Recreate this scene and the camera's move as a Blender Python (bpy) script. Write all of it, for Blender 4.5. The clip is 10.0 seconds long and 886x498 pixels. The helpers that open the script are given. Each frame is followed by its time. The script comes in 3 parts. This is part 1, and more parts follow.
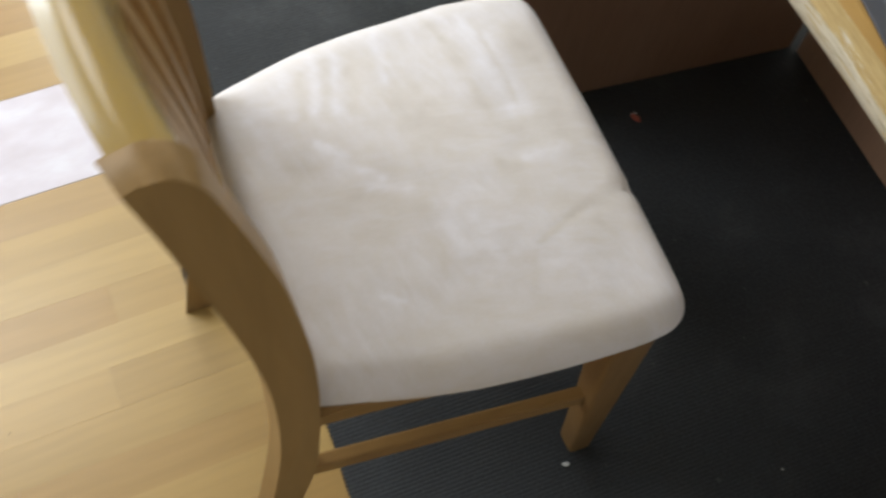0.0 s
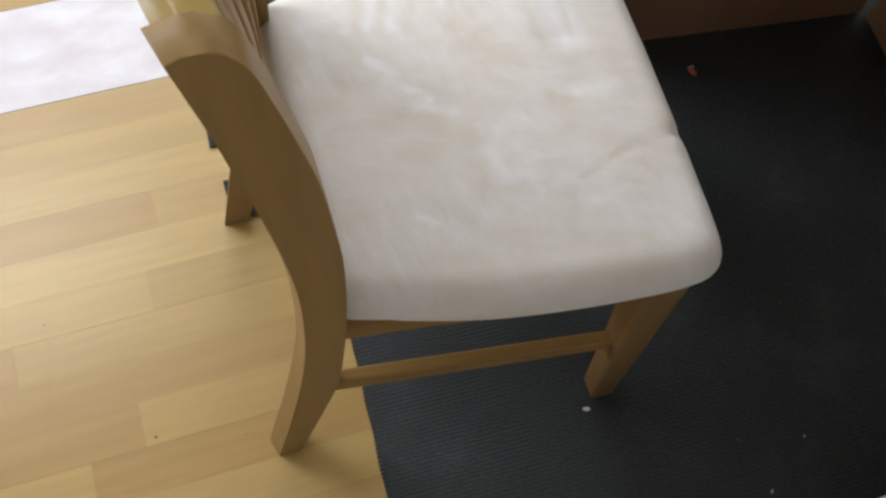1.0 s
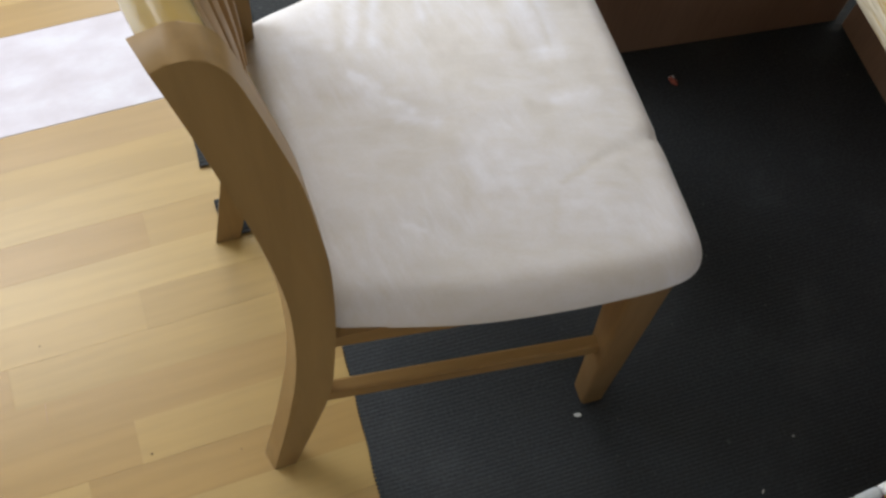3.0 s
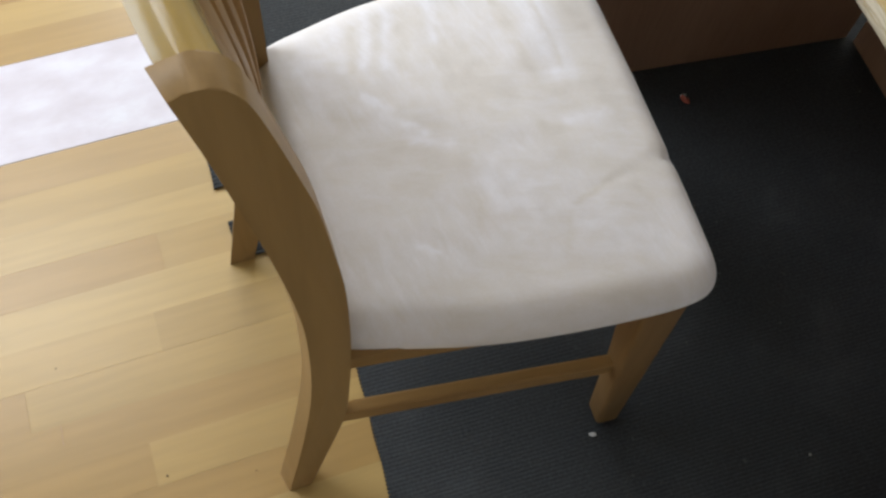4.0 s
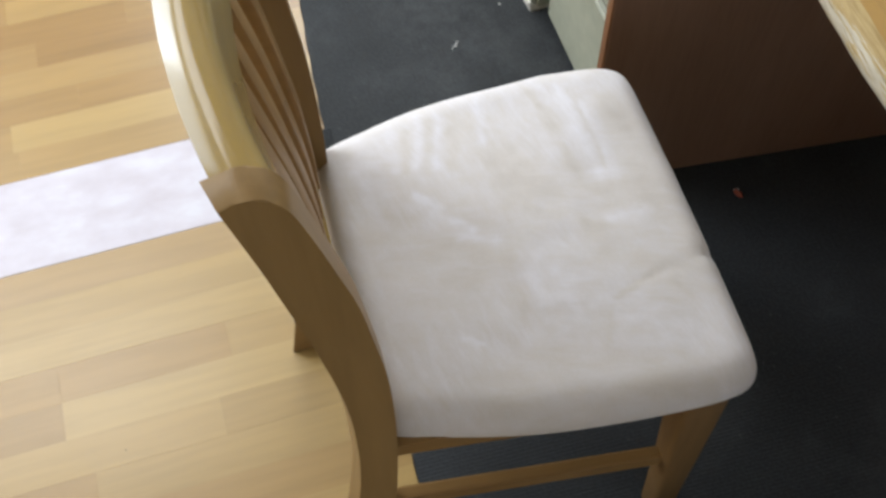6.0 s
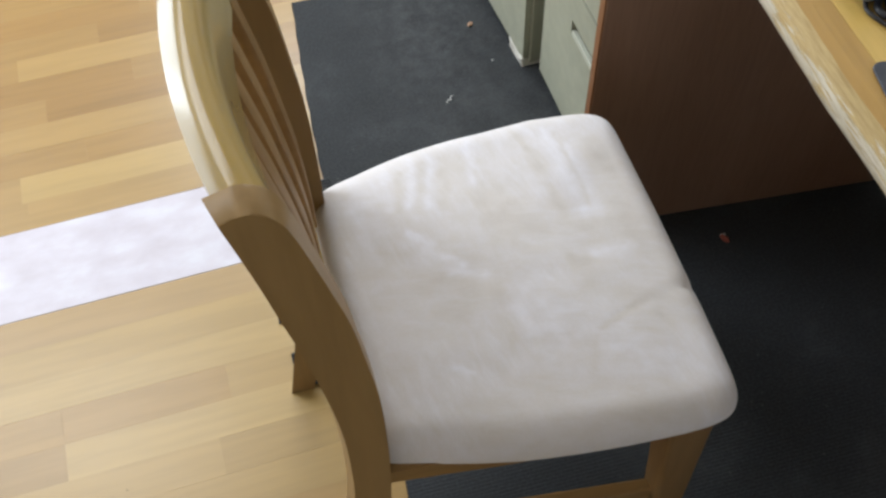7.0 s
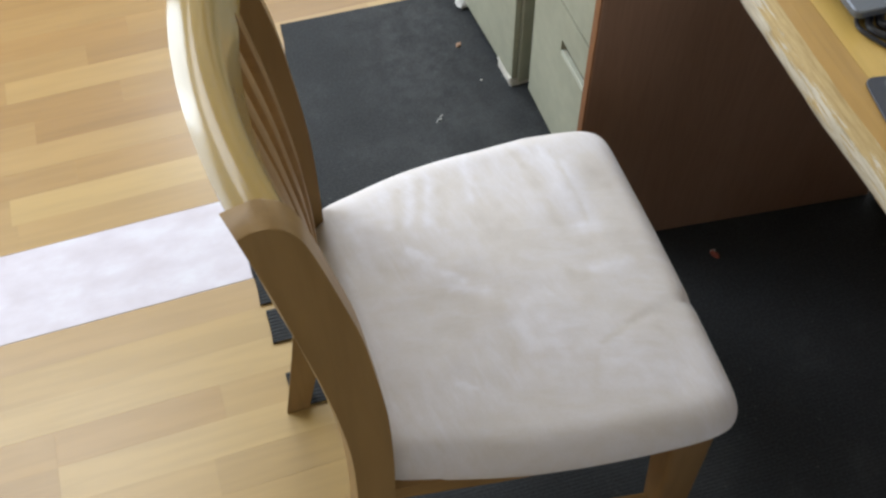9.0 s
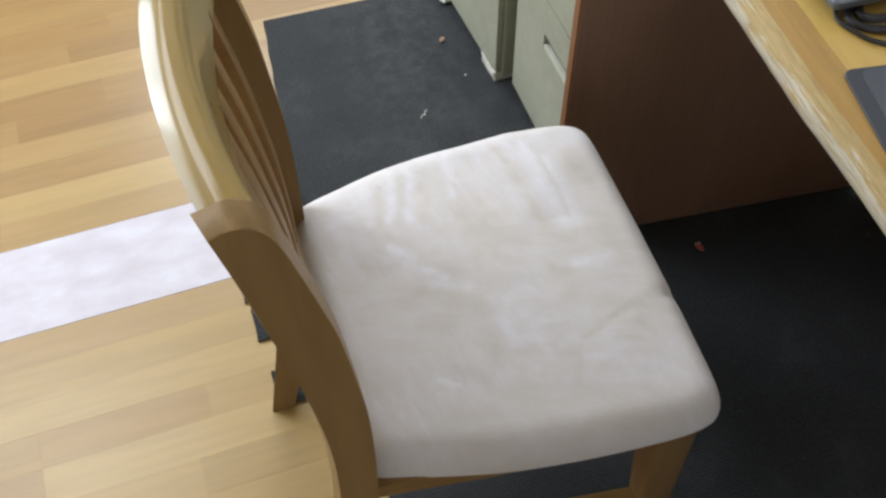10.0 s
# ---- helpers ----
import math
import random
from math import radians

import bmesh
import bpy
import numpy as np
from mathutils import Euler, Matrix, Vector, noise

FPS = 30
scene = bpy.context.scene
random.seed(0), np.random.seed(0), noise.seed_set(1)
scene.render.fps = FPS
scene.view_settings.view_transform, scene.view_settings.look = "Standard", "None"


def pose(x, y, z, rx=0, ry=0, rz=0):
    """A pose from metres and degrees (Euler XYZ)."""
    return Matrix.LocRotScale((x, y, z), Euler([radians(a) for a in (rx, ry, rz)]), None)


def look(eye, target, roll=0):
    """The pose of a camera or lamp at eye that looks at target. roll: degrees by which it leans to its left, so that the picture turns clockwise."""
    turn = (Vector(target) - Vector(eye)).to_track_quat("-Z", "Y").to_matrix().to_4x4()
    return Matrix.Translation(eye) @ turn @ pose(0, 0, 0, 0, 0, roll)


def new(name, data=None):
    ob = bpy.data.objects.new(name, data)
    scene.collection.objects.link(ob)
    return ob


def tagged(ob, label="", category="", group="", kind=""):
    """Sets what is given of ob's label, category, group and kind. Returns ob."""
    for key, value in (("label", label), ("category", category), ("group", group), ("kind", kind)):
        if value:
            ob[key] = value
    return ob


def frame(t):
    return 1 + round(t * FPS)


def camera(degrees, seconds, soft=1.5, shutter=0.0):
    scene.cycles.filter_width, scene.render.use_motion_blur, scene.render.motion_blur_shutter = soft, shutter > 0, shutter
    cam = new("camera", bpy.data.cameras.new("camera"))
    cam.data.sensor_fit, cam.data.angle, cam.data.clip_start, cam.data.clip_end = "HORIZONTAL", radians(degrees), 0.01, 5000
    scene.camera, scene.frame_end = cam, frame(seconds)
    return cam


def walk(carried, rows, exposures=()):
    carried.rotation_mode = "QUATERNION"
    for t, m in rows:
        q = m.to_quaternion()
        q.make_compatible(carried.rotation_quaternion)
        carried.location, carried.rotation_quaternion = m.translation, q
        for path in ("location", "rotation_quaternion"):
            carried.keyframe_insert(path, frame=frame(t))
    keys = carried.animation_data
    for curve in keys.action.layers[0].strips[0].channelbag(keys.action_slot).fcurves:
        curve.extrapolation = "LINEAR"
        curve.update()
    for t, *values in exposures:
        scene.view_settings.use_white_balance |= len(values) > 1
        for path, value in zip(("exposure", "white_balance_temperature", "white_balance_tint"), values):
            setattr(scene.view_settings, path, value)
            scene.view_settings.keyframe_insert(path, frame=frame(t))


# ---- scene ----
cam = camera(47.7, 10.0, 2.6, 0.5)
PATH = [
    (0, (0.8381, 0.3913, 1.4820), (1.2734, 1.1766, -0.3050), 8.5),
    (0.2, (0.8188, 0.3581, 1.4931), (1.2147, 1.1986, -0.3126), 7.9),
    (0.5, (0.8196, 0.3555, 1.4790), (1.1760, 1.1439, -0.3240), 9.4),
    (1, (0.8357, 0.3643, 1.4660), (1.1683, 1.0950, -0.3660), 9.7),
    (1.5, (0.8587, 0.3660, 1.4660), (1.1942, 1.0856, -0.3690), 9.1),
    (2, (0.8546, 0.3580, 1.4700), (1.2003, 1.0896, -0.3590), 8.9),
    (2.5, (0.8485, 0.3461, 1.4720), (1.2002, 1.0856, -0.3530), 9.0),
    (2.7, (0.8432, 0.3400, 1.4752), (1.1983, 1.0909, -0.3478), 9.0),
    (3.8, (0.8339, 0.3360, 1.4895), (1.1727, 1.1448, -0.3192), 6.4),
    (4, (0.8354, 0.3413, 1.4850), (1.1740, 1.1459, -0.3140), 6.3),
    (4.5, (0.8444, 0.3392, 1.4820), (1.1649, 1.1360, -0.3250), 5.8),
    (5, (0.8514, 0.3411, 1.4790), (1.1530, 1.1482, -0.3260), 4.9),
    (5.5, (0.8564, 0.3390, 1.5030), (1.1471, 1.2283, -0.2650), 2.5),
    (6, (0.8621, 0.3159, 1.5380), (1.0951, 1.3070, -0.1840), -1.8),
    (6.2, (0.8641, 0.2936, 1.5506), (1.0742, 1.3468, -0.1700), -3.6),
    (7.3, (0.8569, 0.2541, 1.5620), (1.1343, 1.3532, -0.0930), -1.7),
    (7.5, (0.8523, 0.2531, 1.5620), (1.1376, 1.3434, -0.0900), -1.6),
    (8, (0.8262, 0.2464, 1.5680), (1.1459, 1.3663, -0.0570), -0.1),
    (8.5, (0.8262, 0.2484, 1.5680), (1.1430, 1.3733, -0.0550), -0.3),
    (9, (0.8313, 0.2533, 1.5640), (1.1410, 1.3744, -0.0630), -0.8),
    (9.5, (0.8393, 0.2542, 1.5650), (1.1550, 1.3752, -0.0620), -1.1),
    (10, (0.8453, 0.2541, 1.5620), (1.1678, 1.3620, -0.0720), -0.8),
]
walk(cam, [(t, look(eye, target, roll)) for t, eye, target, roll in PATH], [(0.0, 0.66, 6850, 9.0), (2.5, 0.63, 6680, 9.2), (5.5, 0.64, 6560, 9.2), (7.5, 0.58, 6480, 9.4), (10.0, 0.56, 6480, 9.4)])

# ---- world and light ----
world = bpy.data.worlds.new("sky")
scene.world = world
world.use_nodes = True
wn = world.node_tree
sky = wn.nodes.new("ShaderNodeTexSky")
sky.sky_type = "NISHITA"
sky.sun_disc = False
sky.sun_elevation = radians(32)
sky.sun_rotation = radians(250)
wn.nodes["Background"].inputs["Strength"].default_value = 0.12
wn.links.new(sky.outputs["Color"], wn.nodes["Background"].inputs["Color"])


def window_light(name, place, target, w, h, watts, colour):
    lamp = bpy.data.lights.new(name, "AREA")
    lamp.shape, lamp.size, lamp.size_y, lamp.energy, lamp.color = "RECTANGLE", w, h, watts, colour
    ob = new(name, lamp)
    ob.matrix_world = look(place, target)
    return ob


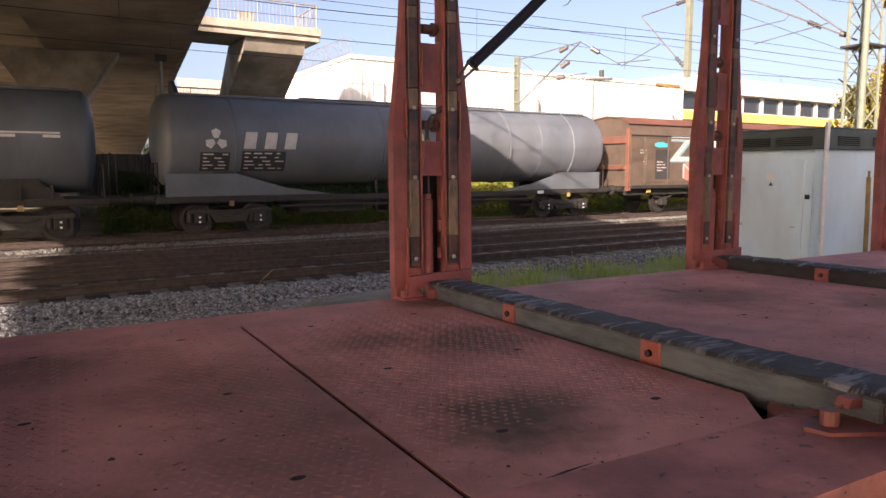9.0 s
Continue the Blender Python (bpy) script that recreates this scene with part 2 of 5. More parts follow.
STRAW = mat("dry_straw", (0.3, 0.26, 0.18), 0.8, second=(0.2, 0.17, 0.11), scale=9, bump=0)
BARK = mat("bark", (0.09, 0.065, 0.045), 0.9, second=(0.05, 0.04, 0.03), scale=8, bump=0.5)
LOCO_RED = mat("traffic_red_loco_paint", (0.56, 0.085, 0.024), 0.38, second=(0.47, 0.075, 0.024), scale=1.5, amount=0.5, grime=(0.3, 0.06, 0.03), grime_amount=0.3, grime_scale=0.6, bump=0.02, clear=0.2)
LOCO_GREY = mat("loco_sill_grey", (0.27, 0.275, 0.26), 0.55, second=(0.2, 0.2, 0.185), scale=3, bump=0.03)
LOCO_ROOF = mat("loco_roof_grey", (0.36, 0.365, 0.33), 0.6, second=(0.26, 0.26, 0.22), scale=2, bump=0.05)
# dusty running gear, its colour lightened to the tan of sunlight
DUSTY_SUNLIT = mat("dusty_sunlit_running_gear", (0.14, 0.12, 0.09), 0.85, second=(0.045, 0.038, 0.03), scale=5, amount=0.85, bump=0.25)
UNDER = mat("sooty_running_gear", (0.014, 0.013, 0.0125), 0.7, second=(0.04, 0.034, 0.027), scale=7, amount=0.5, bump=0.2)
WHEEL = mat("worn_wheel_steel", (0.03, 0.026, 0.024), 0.6, 0.2, second=(0.015, 0.013, 0.012), scale=9, bump=0.1)
BROWNS = [mat("rust_brown_wagon_paint_" + k, c, 0.65, second=s, scale=1.6, amount=0.85, grime=g, grime_amount=0.75, grime_scale=0.7, bump=0.15, bump_scale=20, specks=tuple(v * 0.5 for v in g), speck_scale=5, speck_at=0.64)
          for k, c, s, g in (("dark", (0.075, 0.047, 0.038), (0.1, 0.056, 0.043), (0.05, 0.035, 0.03)), ("mid", (0.135, 0.062, 0.047), (0.175, 0.075, 0.052), (0.09, 0.05, 0.038)),
                             ("bright", (0.18, 0.072, 0.048), (0.12, 0.052, 0.039), (0.11, 0.06, 0.042)), ("orange", (0.31, 0.13, 0.078), (0.22, 0.092, 0.06), (0.13, 0.07, 0.045)))]
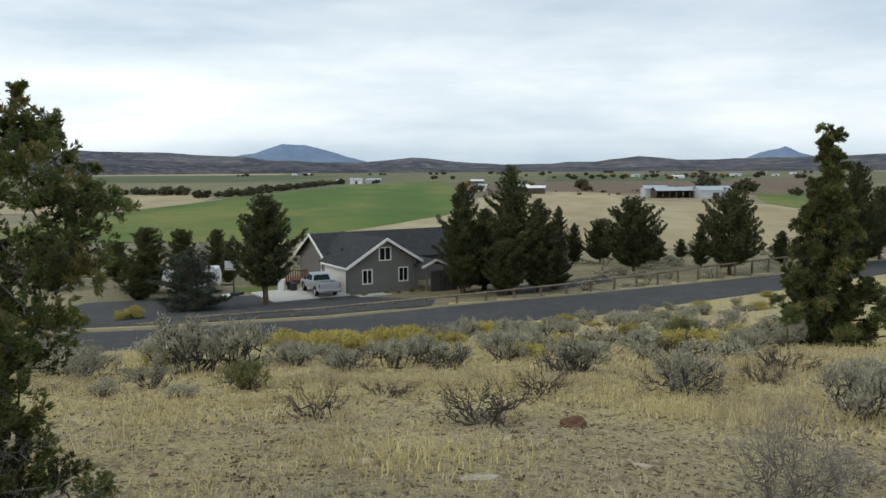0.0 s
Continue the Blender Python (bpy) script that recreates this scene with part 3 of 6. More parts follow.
def sprig_cones(C, D, L, R, rng):
    """Finer sprigs: three-sided cones, wide at the foot."""
    n = len(C)
    D = D / (np.linalg.norm(D, axis=1, keepdims=True) + 1e-9)
    A = np.cross(D, rng.normal(size=(n, 3)))
    A /= np.linalg.norm(A, axis=1, keepdims=True) + 1e-9
    B = np.cross(D, A)
    L, R = np.broadcast_to(L, n)[:, None], np.broadcast_to(R, n)[:, None]
    V = np.empty((n, 4, 3))
    V[:, 3] = C + D * L
    for i in range(3):
        g = 2 * np.pi * i / 3
        V[:, i] = C + R * (np.cos(g) * A + np.sin(g) * B)
    f = np.array([(3, 0, 1), (3, 1, 2), (3, 2, 0)])
    return V.reshape(-1, 3), (np.arange(n)[:, None, None] * 4 + f).reshape(-1, 3)


def leaflets(C, D, L, R, rng):
    """Scale-leaf tips: one small pointed blade each, from C along D."""
    n = len(C)
    D = D / (np.linalg.norm(D, axis=1, keepdims=True) + 1e-9)
    A = np.cross(D, rng.normal(size=(n, 3)))
    A /= np.linalg.norm(A, axis=1, keepdims=True) + 1e-9
    L, R = np.broadcast_to(L, n)[:, None], np.broadcast_to(R, n)[:, None]
    V = np.empty((n, 3, 3))
    V[:, 0], V[:, 1], V[:, 2] = C - A * R, C + A * R, C + D * L
    return V.reshape(-1, 3), np.arange(n * 3).reshape(-1, 3)


def tufted(sprays, rng, tufts, sprigs, size, length, radius, up=0.5, plume=(0.5, 0.95), within=(0.05, 0.82)):
    """Foliage in rounded plumes of fine leaf tips, spray by spray: corners, faces and slots by tone; the plumes' ends as well."""
    Vs, Fs, slots, heads, k = [], [], [], [], 0
    keys = list(TONES)
    for x, y, z, r, tone in sprays:
        n = max(4, int(tufts * (r / 0.14) ** 1.6 * rng.uniform(0.8, 1.2)))
        d = ball_points(n, rng, 1.0)
        foot = d * r * rng.uniform(*within, (n, 1)) + (x, y, z)
        axis = d * 0.9 + rng.normal(0, 0.3, (n, 3)) + (0, 0, up)
        axis /= np.linalg.norm(axis, axis=1, keepdims=True)
        long = r * rng.uniform(*plume, (n, 1))
        heads.append(foot + axis * long * 0.7)
        m = n * sprigs
        # leaf tips sit on little side shoots, a few to each plume
        shoots = 18
        su = rng.random((n, shoots, 1)) ** 0.8
        sd = rng.normal(size=(n, shoots, 3))
        sd = sd - (sd * axis[:, None]).sum(-1, keepdims=True) * axis[:, None]
        sd /= np.linalg.norm(sd, axis=-1, keepdims=True) + 1e-9
        pick = rng.integers(0, shoots, (n, sprigs))
        row = np.arange(n)[:, None]
        u, side = su[row, pick].reshape(m, 1), sd[row, pick].reshape(m, 3)
        a = np.repeat(axis, sprigs, 0)
        reach = size * (0.45 + 2.6 * u * (1 - u) ** 0.9) * np.repeat(rng.uniform(0.7, 1.25, (n, 1)), sprigs, 0)
        v = rng.random((m, 1)) ** 0.6
        C = np.repeat(foot, sprigs, 0) + a * (np.repeat(long, sprigs, 0) * u + reach * v * 0.75) + side * reach * v + rng.normal(0, size * 0.11, (m, 3))
        D = a * 0.8 + side * 0.6 + rng.normal(0, 0.45, (m, 3))
        V, F = leaflets(C, D, length * rng.uniform(0.6, 1.35, m), radius * rng.uniform(0.7, 1.3, m), rng)
        Vs.append(V)
        Fs.append(F + k)
        k += len(V)
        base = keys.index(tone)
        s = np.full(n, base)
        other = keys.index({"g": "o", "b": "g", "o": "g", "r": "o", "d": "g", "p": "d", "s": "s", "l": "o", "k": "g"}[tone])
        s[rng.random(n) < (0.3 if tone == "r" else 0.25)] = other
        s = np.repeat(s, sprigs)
        s[(v[:, 0] < 0.55) & (rng.random(m) < 0.17)] = keys.index("w")
        if tone in "gbol":
            s[(v[:, 0] > 0.88) & (rng.random(m) < 0.40)] = keys.index("l")
        slots.append(s)
    return np.concatenate(Vs), np.concatenate(Fs), np.concatenate(slots), heads


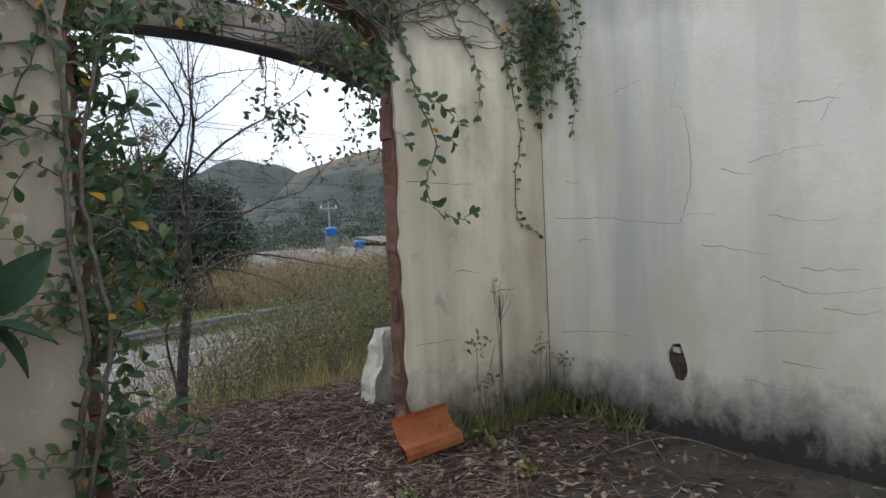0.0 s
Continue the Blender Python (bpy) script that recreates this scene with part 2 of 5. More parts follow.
::::
Restate the lines of the records exactly, starting at the first and stopping after the line with "scene.render.fps = FPS". Leave out any picture.

Recreate this scene and the camera's move as a Blender Python (bpy) script. Write all of it, for Blender 4.5. The clip is 10.0 seconds long and 886x498 pixels. The helpers that open the script are given. Each frame is followed by its time. The script comes in 3 parts. This is part 1, and more parts follow.
0.0 s
1.0 s
3.0 s
4.0 s
6.0 s
7.0 s
9.0 s
10.0 s
# ---- helpers ----
import math
import random
from math import radians

import bmesh
import bpy
import numpy as np
from mathutils import Euler, Matrix, Vector, noise

FPS = 30
scene = bpy.context.scene
random.seed(0), np.random.seed(0), noise.seed_set(1)
scene.render.fps = FPS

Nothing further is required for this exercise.